I numeri sciorinati da Federico Bellono, segretario provinciale della Fiom, sono impietosi: «Nel 2011 sono state prodotte 41mila Mito e 22mila tra Idea e Musa contro le 210mila vetture su sei modelli del 2007 ultimo anno senza cassa». E la situazione quest’anno peggiorerà, visto che nei primi sei mesi sono uscite dai cancelli solamente 25mila macchine. Un problema di sovrapproduzione che non lascia presagire nulla di buono. Non a caso lo stesso Marchionne, a domanda precisa sul futuro della fabbrica torinese, è stato vago: «Se avremo qualche cosa da dire su Mirafiori la diremo, per ora continuiamo a confermare gli investimenti».
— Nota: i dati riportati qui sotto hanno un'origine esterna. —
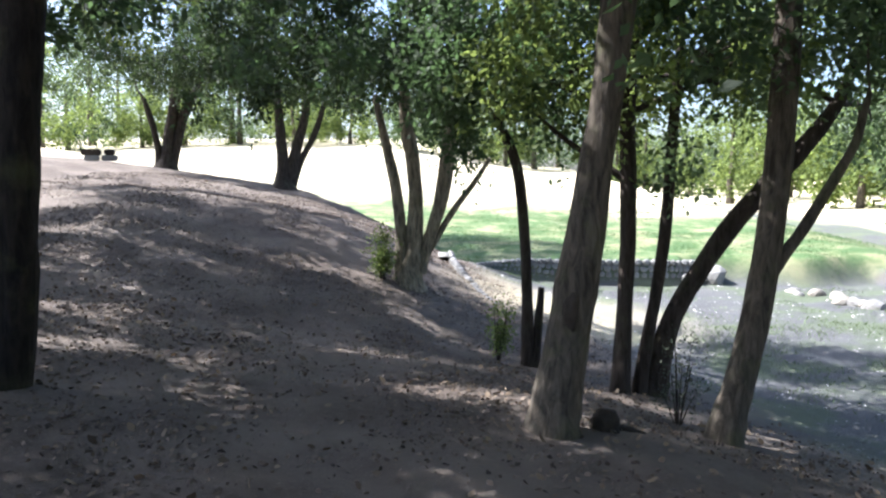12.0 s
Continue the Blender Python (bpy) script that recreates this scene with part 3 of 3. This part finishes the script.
def blades(name, label, category, x, y, tall, mat, seed, spread=0.5):
    rng = np.random.default_rng(seed)
    n = len(x)
    p = np.stack([x, y, surface(x, y) - 0.01], -1)
    turn = rng.uniform(0, math.tau, n)
    h = tall * rng.uniform(0.4, 1.2, n)
    side = np.stack([np.cos(turn), np.sin(turn), np.zeros(n)], -1)
    lean = np.stack([rng.normal(0, spread, n), rng.normal(0, spread, n), np.ones(n)], -1)
    lean /= np.linalg.norm(lean, axis=1)[:, None]
    w = (0.0035 + 0.02 * tall * rng.uniform(0.5, 1, n))[:, None]
    bend = np.stack([rng.normal(0, 0.3, n), rng.normal(0, 0.3, n), np.zeros(n)], -1) * h[:, None]
    V = np.stack([p - side * w, p + side * w, p + lean * h[:, None] * 0.6 + side * w * 0.6 + bend * 0.3, p + lean * h[:, None] + bend], 1).reshape(-1, 3)
    i = np.arange(n * 4).reshape(n, 4)
    return tagged(mesh_object(name, V, np.concatenate([i[:, [0, 1, 2]], i[:, [0, 2, 3]]]), mat), label, category, kind="stuff")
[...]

Certo è che ci sono diversi altri segnali che finiscono per preoccupare più che rassicurare le istituzioni sabaude. Ad esempio, i sindacati hanno notato uno strano ritardo nella preparazione delle nuove linee di montaggio per gli ipotetici Suv da produrre a partire dall’anno prossimo. I lavori infatti sono in situazione di stand-by, e «la fase di allestimento delle linee non è ancora partita». A questo poi si deve aggiungere una naturale diffidenza nei confronti delle promesse dell’azienda, visto che non sarebbe la prima volta che produzioni previste per Mirafiori finiscano ad altri impianti: è successo per la Thema prima e per la 500L poi.
Infine, desta anche preoccupazione il fatto che Marchionne i suoi investimenti in altre parti del mondo continua a farli, nonostante la crisi del mercato europeo dell’auto. Il manager italo-canadese ha messo un miliardo di euro sugli stabilimenti serbi di Kragujevac, dove verrà costruita la nuova 500, e contemporaneamente non ha smesso di acquistare azioni Chrysler, direzione 100 per cento.